What is the best way to validate a string with a pattern? I would use PCRE but I don't know if it is embedded in each shell and how to use it.

For example, how could I validate that variable only contains A-Z, a-Z and 0-9 and does not contain spaces, ', ", ... ?
- Chris Eberle almost 13 years
  
  Generally in bash you'll want to rely pretty heavily on grep or awk to do any pattern matching.
Gordon Davisson almost 13 years

Several corrections: there cannot be spaces between the outer double-brackets, the [:alnum:] needs another set of brackets, and should be followed by * to let it match more than one character.

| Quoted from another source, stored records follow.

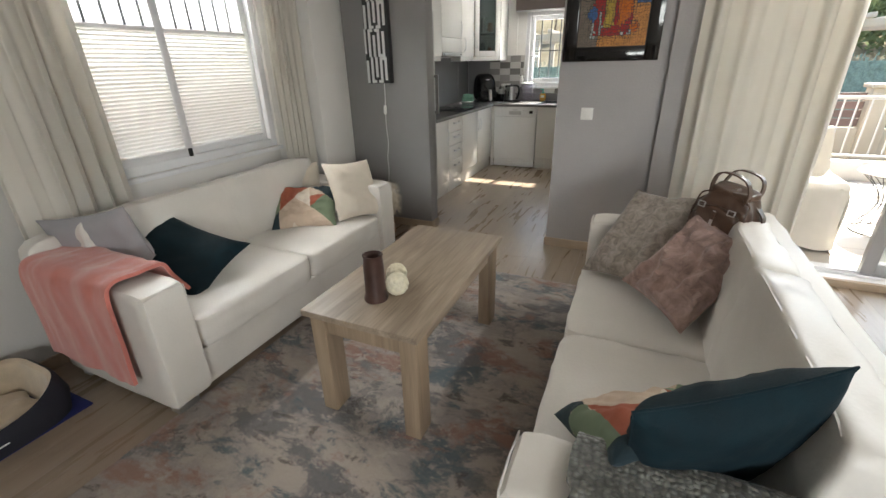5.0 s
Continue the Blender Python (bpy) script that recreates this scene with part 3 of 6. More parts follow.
# dishwasher
dw = thing("dishwasher", pose(-2.277, FB, 0), "white freestanding dishwasher under the worktop", "dishwasher")
part("body", box(-0.296, 0.296, 0.012, 0.56, 0.10, 0.83, 0.004), M_LACQ2, dw)
dd = part("door", box(-0.297, 0.297, -0.022, 0.01, 0.115, 0.705, 0.008, 3), M_LACQ2, dw)
cp = part("control_panel", box(-0.297, 0.297, -0.024, 0.01, 0.708, 0.822, 0.007, 3), M_LACQ2, dw)
part("top_panel", box(-0.297, 0.297, -0.02, 0.5, 0.826, 0.838, 0.003), M_LACQ2, dw)
part("kick_panel", box(-0.292, 0.292, 0.0, 0.02, 0.05, 0.11, 0.003), M_LACQ2, dw)
part("kick_panel", box(-0.295, 0.295, -0.012, 0.01, 0.012, 0.075, 0.003), M_LACQ2, dw)
part("grip", join(box(-0.085, 0.085, -0.027, -0.022, 0.735, 0.778, 0.002), box(-0.08, 0.08, -0.033, -0.024, 0.772, 0.782, 0.003)), mat("grip_grey", (0.50, 0.49, 0.48), 0.3), cp, "grey recessed grip")
part("display", box(0.20, 0.247, -0.0275, -0.0235, 0.752, 0.79, 0.001), M_BLACK, cp, "small black display")
part("dial", moved(lathe([(0, 0), (0.022, 0), (0.022, 0.006), (0.018, 0.014), (0, 0.015)], 24), pose(0.146, -0.023, 0.758, 90, 0, 0)), M_LACQ2, cp)
part("power_button", moved(lathe([(0, 0), (0.013, 0), (0.013, 0.003), (0, 0.004)], 20), pose(-0.235, -0.0235, 0.757, 90, 0, 0)), M_LACQ2, cp)
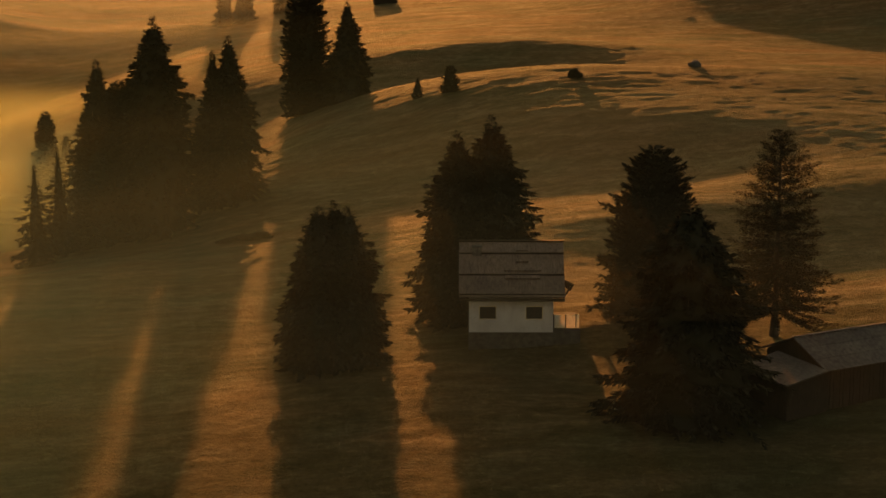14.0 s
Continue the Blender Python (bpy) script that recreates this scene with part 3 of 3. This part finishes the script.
def chalet():
    x0, x1, yf, yb = 3.86, 10.0, 231.0, 237.0
    zb, zw, ze, zr = 8.2, 9.27, 11.9, 15.5
    ym = 233.8
    house = thing("chalet", 0, 0, 0)
    part("plinth", box_mesh(x0 - 0.04, yf - 0.06, zb - 0.9, x1 + 0.04, yb + 0.04, zw, bevel=0.03), STONE, house, "low dark stone plinth")
    # front wall round the two windows
    bm = bmesh.new()
    wins = ((4.65, 5.81), (8.04, 9.20))
    wz0, wz1 = 10.27, 11.18
    box(bm, x0, yf, zw, x1, yf + 0.35, wz0)
    box(bm, x0, yf, wz1, x1, yf + 0.35, ze)
    for a, b in ((x0, wins[0][0]), (wins[0][1], wins[1][0]), (wins[1][1], x1)):
        box(bm, a, yf, wz0, b, yf + 0.35, wz1)
    part("front_wall", bm, PLASTER, house, "white plastered wall")
    part("back_wall", box_mesh(x0, yb - 0.35, zw, x1, yb, ze), PLASTER, house)
    part("side_wall", gable_wall(bmesh.new(), x0, yf + 0.352, yb - 0.352, zw, ze, 15.0, 0.30), DARK_BOARD, house, "dark boarded gable")
    part("side_wall", gable_wall(bmesh.new(), x1 - 0.30, yf + 0.352, yb - 0.352, zw, ze, 15.0, 0.30), DARK_BOARD, house, "dark boarded gable")
    part("room_backing", box_mesh(x0 + 0.4, yf + 0.5, zw + 0.1, x1 - 0.4, yf + 0.55, ze - 0.2), DARK_BOARD, house)
    for a, b in wins:
        window(house, "window", a, b, wz0, wz1, yf)
    # two roof faces, each of three overlapping courses
    xl, xr = 3.12, 10.80
    slope = Vector((0, ym - 229.98, zr - 12.12))
    n = Vector((0, -slope.z, slope.y)).normalized()
    eave = Vector((0, 229.98, 12.12))
    cuts = (0.0, 0.05, 0.40, 0.78, 1.0)
    for k in range(4):
        a, b = cuts[k], min(1.0, cuts[k + 1] + 0.03)
        p, q = eave + slope * a + n * (0.10 + 0.02 * (k % 2)), eave + slope * b + n * 0.02
        part("roof_course", slab((xl, p.y, p.z), (xr, p.y, p.z), (xr, q.y, q.z), (xl, q.y, q.z), 0.10), SHINGLE, house, "weathered grey-brown shingle course")
        if k:
            e = p - slope.normalized() * 0.03
            # dark strip drawn in place of the shade line below each course
            part("course_edge", box_mesh(xl + 0.04, e.y - 0.02, e.z - 0.13, xr - 0.04, e.y + 0.02, e.z - 0.01, bevel=0.006), DARK_BOARD, house, "dark strip put in as the shade under a shingle course")
    part("back_roof", slab((xl, 2 * ym - 229.98, 12.12), (xr, 2 * ym - 229.98, 12.12), (xr, ym, zr + 0.02), (xl, ym, zr + 0.02), 0.12), SHINGLE, house)
    part("ridge_board", box_mesh(xl - 0.03, ym - 0.16, zr - 0.06, xr + 0.03, ym + 0.16, zr + 0.07), DARK_BOARD, house)
    part("eave_board", box_mesh(xl, 229.97, 11.82, xr, 230.05, 12.04), DARK_BOARD, house)
    for x in (xl + 0.05, xr - 0.13):
        part("verge_board", slab((x, 229.98, 12.10), (x + 0.08, 229.98, 12.10), (x + 0.08, ym, zr - 0.02), (x, ym, zr - 0.02), 0.24), DARK_BOARD, house)
        part("verge_board", slab((x, 2 * ym - 229.98, 12.10), (x + 0.08, 2 * ym - 229.98, 12.10), (x + 0.08, ym, zr - 0.02), (x, ym, zr - 0.02), 0.24), DARK_BOARD, house)
    # chimney and mended patches on the front roof face
    on = lambda f, out=0.0: eave + slope * f + n * out
    c = on(0.80)
    part("chimney", box_mesh(4.10, c.y - 0.30, c.z - 0.4, 4.76, c.y + 0.30, c.z + 0.42, bevel=0.03), GREY_BOARD, house, "short grey boarded chimney")
    part("chimney_cap", box_mesh(4.04, c.y - 0.35, c.z + 0.425, 4.82, c.y + 0.35, c.z + 0.48), STONE, house)
    for xa, xb, fa, fb in ((7.3, 8.2, 0.80, 0.90), (7.3, 8.2, 0.60, 0.65), (6.4, 9.1, 0.44, 0.50), (6.5, 9.0, 0.30, 0.36)):
        p, q = on(fa, 0.24), on(fb, 0.19)
        part("roof_patch", slab((xa, p.y, p.z), (xb, p.y, p.z), (xb, q.y, q.z), (xa, q.y, q.z), 0.12), SHINGLE, house)
    # terrace with its board fence on the sunny gable side
    part("terrace", box_mesh(x1 + 0.06, yf + 0.1, zb - 0.9, 12.0, yb - 1.0, 9.55, bevel=0.03), STONE, house, "low stone terrace")
    for k in range(2):
        xa = x1 + 0.10 + k * 0.86
        part("screen_panel", box_mesh(xa, yf + 0.16, 9.58, xa + 0.78, yf + 0.19, 10.56), SCREEN, house, "pale translucent wind screen")
    part("screen_panel", box_mesh(11.72, yf + 0.16, 9.58, 11.90, yf + 0.19, 10.60), SCREEN, house, "pale translucent wind screen")
    for xa in (10.02, 10.89, 11.64):
        part("screen_post", box_mesh(xa, yf + 0.14, 9.56, xa + 0.07, yf + 0.21, 10.62), DARK_BOARD, house)
    part("porch_roof", slab((10.82, 233.4, 12.75), (11.65, 233.9, 12.2), (11.65, 237.2, 11.0), (10.82, 237.2, 11.6), 0.10), SHINGLE, house, "small shingled porch roof")
    part("porch_bracket", slab((10.80, 235.0, 10.6), (10.90, 235.0, 10.6), (11.5, 235.0, 11.75), (11.4, 235.0, 11.8), 0.10), DARK_BOARD, house)
    tagged(house, "white plastered alpine chalet under a steep shingle roof", "chalet")
    return house


# ---------------------------------------------------------------- log buildings
def log_shed(name, cx, cy, turn, length, half, eave_z, ridge_z, floor_z, label, boards, over=0.35):
    """A boarded shed; its frame runs along its own x from the front left eave corner."""
    shed = thing(name, cx, cy, 0, turn)
    w0, w1, v0, v1 = over, length - over, over, 2 * half - over
    slope = (ridge_z - eave_z) / half
    top = eave_z - 0.05 + slope * over - 0.08
    part("plinth", box_mesh(w0 - 0.03, v0 - 0.03, floor_z - 1.2, w1 + 0.03, v1 + 0.03, floor_z + 0.15), STONE, shed, "rough stone footing")
    wide = (w1 - w0) / boards
    for k in range(boards):
        xa = w0 + k * wide
        jut = 0.015 * ((k * 7) % 3)
        part("board", box_mesh(xa + 0.006, v0 - jut, floor_z + 0.16, xa + wide - 0.006, v0 + 0.06, top), DARK_BOARD, shed)
    part("inner_wall", box_mesh(w0, v0 + 0.065, floor_z + 0.16, w1, v0 + 0.16, top), DARK_BOARD, shed)
    part("back_wall", box_mesh(w0, v1 - 0.16, floor_z + 0.16, w1, v1, top), DARK_BOARD, shed)
    for x in (w0, w1 - 0.16):
        part("gable_wall", gable_wall(bmesh.new(), x, v0 + 0.162, v1 - 0.162, floor_z + 0.16, top + slope * 0.16, ridge_z - 0.14, 0.16), DARK_BOARD, shed)
    courses = 3
    for side in (0, 1):
        for j in range(courses):
            a, b = j / courses, min(1.0, (j + 1) / courses + 0.04)
            ya, yb = half * a, half * b
            za, zb = eave_z + (ridge_z - eave_z) * a, eave_z + (ridge_z - eave_z) * b
            if side:
                ya, yb = 2 * half - ya, 2 * half - yb
            part("roof_course", slab((0, ya, za + 0.03), (length, ya, za + 0.03), (length, yb, zb + 0.01), (0, yb, zb + 0.01), 0.08), GREY_BOARD, shed)
    part("ridge_board", box_mesh(-0.02, half - 0.13, ridge_z - 0.02, length + 0.02, half + 0.13, ridge_z + 0.06), GREY_BOARD, shed)
    for x in (0.02, length - 0.08):
        part("verge_board", slab((x, 0, eave_z - 0.03), (x + 0.06, 0, eave_z - 0.03), (x + 0.06, half, ridge_z - 0.07), (x, half, ridge_z - 0.07), 0.16), DARK_BOARD, shed)
    tagged(shed, label, "barn" if name == "barn" else "hut")
    return shed


chalet()
barn = log_shed("barn", 26.2, 213.2, 29.2, 8.9, 3.3, 11.4, 12.85, 8.5, "long dark timber barn with a grey board roof", 30)
part("lean_to_roof", slab((-3.2, -0.1, 10.95), (0.05, -0.1, 11.5), (0.05, 4.8, 11.62), (-3.4, 4.8, 10.95), 0.10), GREY_BOARD, barn, "pale grey lean-to roof sloping away from the gable")


def sloped_wall(x0, x1, y0, y1, low, z0, z1):
    """A wall along x whose top runs from z0 to z1."""
    bm = bmesh.new()
    rows = [[bm.verts.new(p) for p in ((x0, y, low), (x1, y, low), (x1, y, z1), (x0, y, z0))] for y in (y0, y1)]
    bm.faces.new(rows[0])
    bm.faces.new(rows[1][::-1])
    for i in range(4):
        bm.faces.new((rows[0][i], rows[1][i], rows[1][(i + 1) % 4], rows[0][(i + 1) % 4]))
    bmesh.ops.recalc_face_normals(bm, faces=bm.faces)
    return bm


part("lean_to_wall", sloped_wall(-2.8, 0.33, 0.2, 0.32, 7.9, 10.90, 11.40), DARK_BOARD, barn)
part("lean_to_wall", box_mesh(-2.92, 0.2, 7.9, -2.802, 4.6, 10.84), DARK_BOARD, barn)
log_shed("hay_hut", 36.97, 192.1, 35.9, 4.6, 2.2, 9.05, 10.0, 6.9, "small dark hay hut with a grey roof", 18, 0.25)
log_shed("hay_hut", -17.6, 480, 8, 5.6, 2.4, 18.9, 20.1, 16.4, "distant dark hay hut on the plateau edge", 12, 0.3)


# ---------------------------------------------------------------- small things
def boulder(x, y, wide, high, seed, label):
    bm = bmesh.new()
    bmesh.ops.create_icosphere(bm, subdivisions=3, radius=1.0)
    for v in bm.verts:
        k = 1 + 0.28 * noise.noise(v.co * 1.3 + Vector((seed, 0, 0))) + 0.10 * noise.noise(v.co * 3.5)
        v.co = Vector((v.co.x * k * wide / 2, v.co.y * k * wide * 0.42, v.co.z * k * high * 0.62))
    me = bpy.data.meshes.new("boulder")
    bm.to_mesh(me)
    bm.free()
    me.materials.append(STONE)
    ob = new("boulder", me)
    ob.matrix_basis = pose(x, y, float(ground(x, y)) + high * 0.2, 0, 0, 20 * seed)
    return tagged(ob, label, "boulder")


def low_shrub(x, y, wide, deep, high, seed, label):
    """A mat of juniper: short woody stems under many small sprays."""
    rng = np.random.default_rng(seed)
    shrub = thing("juniper_shrub", x, y, float(ground(x, y)))
    n = int(900 * wide * deep / 3) + 500
    a, q = rng.uniform(0, 6.283, n), np.sqrt(rng.random(n))
    px, py = wide / 2 * q * np.cos(a), deep / 2 * q * np.sin(a)
    ragged = value_noise(px * 0.9 + 3 * seed, py * 0.9, 5) + 1.5 * (1 - q) > 0.25
    a, q, px, py = a[ragged], q[ragged], px[ragged], py[ragged]
    n = a.size
    top = high * np.sqrt(np.clip(1 - q ** 2.2, 0, 1)) * (0.75 + 0.35 * value_noise(px * 1.3 + seed, py * 1.3, 3))
    dz = ground(x + px, y + py) - float(ground(x, y))
    p = np.stack([px, py, dz + top * rng.uniform(0.1, 1.0, n)], -1)
    d = unit(np.stack([np.cos(a) * q, np.sin(a) * q, 0 * a + 0.8], -1) + rng.normal(0, 0.5, (n, 3)))
    w = unit(np.cross(d, rng.normal(0, 1, (n, 3))))
    ln = rng.uniform(0.14, 0.32, n)[:, None]
    v = np.stack([p, p + d * ln * 0.5 + w * ln * 0.28, p + d * ln, p + d * ln * 0.5 - w * ln * 0.28], 1)
    part("foliage", mesh_of("foliage", v.reshape(-1, 3), np.arange(n * 4).reshape(-1, 4), SPRUCE), SPRUCE, shrub)
    bm = bmesh.new()
    for k in range(5):
        t = k * 1.256 + seed
        bmesh.ops.create_cone(bm, cap_ends=True, segments=6, radius1=0.05, radius2=0.015, depth=high * 0.8,
                              matrix=Matrix.Translation((0.2 * wide * math.cos(t), 0.2 * deep * math.sin(t), high * 0.32)) @ Euler((0.4 * math.sin(t), 0.4 * math.cos(t), 0)).to_matrix().to_4x4())
    tagged(part("stem", bm, BARK, shrub), kind="stuff")
    return tagged(shrub, label, "shrub")


boulder(33.1, 333.5, 1.9, 1.1, 3, "dark weathered boulder on the ridge")
low_shrub(16.9, 324, 1.9, 1.2, 1.1, 5, "dark juniper shrub on the ridge")
# this wide mat is added to stand in for a dark bank
low_shrub(-19.0, 283, 7.0, 2.2, 0.6, 6, "low dark leafy mat standing in for a dark bank below the upper clump")


def wood_pile(x, y, turn):
    """Split logs stacked between two stakes."""
    pile = thing("wood_pile", x, y, float(ground(x, y)) - 0.03, turn)
    rng = np.random.default_rng(9)
    for row in range(4):
        for k in range(7 - row % 2):
            bm = bmesh.new()
            rad = 0.085 + 0.012 * float(rng.random())
            bmesh.ops.create_cone(bm, cap_ends=True, segments=9, radius1=rad, radius2=rad * 0.94, depth=0.95,
                                  matrix=Matrix.Translation((-0.54 + 0.18 * k + 0.09 * (row % 2), 0, 0.09 + 0.155 * row)) @ Euler((radians(90), 0, 0)).to_matrix().to_4x4())
            part("log", bm, BARK, pile)
    for sx in (-0.70, 0.70):
        part("stake", box_mesh(sx - 0.04, -0.04, 0, sx + 0.04, 0.04, 0.62), DARK_BOARD, pile)
    return tagged(pile, "dark stack of split logs beside the young spruces", "wood pile")


wood_pile(-21.5, 133.0, 12)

Fixed version: if [[ "$VARIABLE" =~ ^[[:alnum:]]*$ ]]; then do something; fi
Martin almost 13 years

Thank you for correcting the syntax. Updated as to not confuse.
Ignacio Vazquez-Abrams almost 13 years

Be careful with this one. $ [[ "一" =~ ^[[:alnum:]]*$ ]] ; echo $? 0
Gordon Davisson almost 13 years

@Ignacio: that prints 1 for me (as expected). Is 一 in the alnum character class in some other locale (I'm using LANG=en_US.UTF-8)?
Ignacio Vazquez-Abrams almost 13 years

If your bash uses Unicode classes then it will be true, as 一 is "1" in Japanese.